Wearing leggings as pants has sparked activity in fashion magazines and on the Internet in positive and negative ways. A now notorious website, www.tightsarenotpants.com, has a manifesto against the new trend. The first three lines of the manifesto read, “Let’s be clear. The wearing of tights as pants is an abomination. TIGHTS ARE NOT PANTS.” The manifesto goes on to list ways in which tights as

pants are acceptable — hair metal, ballet, etc — and the website offers printable fliers with its logo: an equal sign with a slash through it sandwiched between the words “Tights” and “Pants.”

Heather van Frankenhuyzen, the owner of Bella Luna, a women’s clothing boutique in downtown Bangor, said her store carries a significant stock of leggings and thinks they are a great staple to have on hand. As pants, van Frankenhuyzen isn’t a fan.

“I really don’t like leggings as pants and sometimes feel the need to tell people they are not. But I try to restrain myself. Fashion is, after all, individual expression,” she said.

Van Frankenhuyzen, who holds an Associate of Applied Arts in Fashion Design degree from the Art Institute of Seattle in Washington, says leggings have changed in various ways, including the materials used to make them.

“The big difference between the leggings of the ’80s and the leggings of today has to do with technology,” she said. “Back then, they really didn’t have the synthetic fabrics that wear and feel like ours today. So often in the ’80s, the leggings tended to be slightly baggy or loose.”

Leggings have a history extending back to the 15th century, which makes their current use even more interesting. During the Renaissance, men wore stockings known as hose or chausses that were similar to tights and made out of sheep wool.

American Indians wore long buckskin leggings that resembled boots, and cowboys wore buckskin to protect their legs from the elements.

Before switching to combat boots during World War II, United States soldiers wore a form of leggings known as puttees to keep their legs dry and to provide basic ankle support.

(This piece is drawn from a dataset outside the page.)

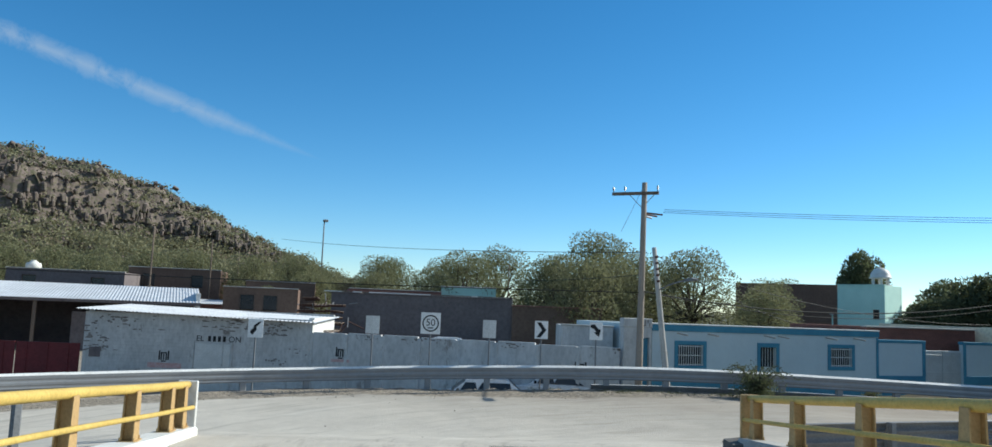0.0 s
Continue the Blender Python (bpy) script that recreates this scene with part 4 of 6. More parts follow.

In the mid-19th century, women in France began wearing a form of leggings known as pantalettes, which most resemble modern leggings. Pantalettes, worn under skirts to fully cover the woman, were often made of linen and eventually found their way into British and American dressing rooms. While pantalettes were the grandmother of modern leggings, they looked nothing like them. Pantalettes resembled a pair of oversize linen pajama pants — with lace.

Leggings worn with skirts and simple shoes became mildly popular in the 1960s. In the ’70s, American designer Patricia Field claimed she had designed the modern legging.

The 1980s transformed leggings from a practical garment worn by both sexes into a skintight garment worn, well, whenever. Originally worn as exercise clothes, leggings became “street wear” and were worn with long sweaters and skirts. The cotton-spandex blend was worn by ’80s celebrities such as Madonna and remained popular well into the ’90s.

When leggings appeared on fashion runways in the early 2000s, the trend peaked again. Clothing stores such as American Apparel and Urban Outfitters became popular sellers of the product, and it’s hard to find a retailer that doesn’t sell them today.

The evolution of leggings, from cowboys and dainty French women to gyms and grocery stores, could be approached from different perspectives. Does a shift from utilitarian to aesthetic say anything about either generation? Do leggings as pants suggest high physical self-esteem among women or just a need to follow trends?

“I do think some girls wear them [as pants] to show off their figure, but I also think some wear them because they are really comfortable,” said Pelletier.

Van Frankenhuyzen said, “I will admit that some girls can pull them off as pants, but they are few and far between, and honestly, who really wants something that shows every dimple or jiggle? Just wear a longer shirt when in doubt.”

Lynnsay Maynard is a junior journalism major at the University of Maine.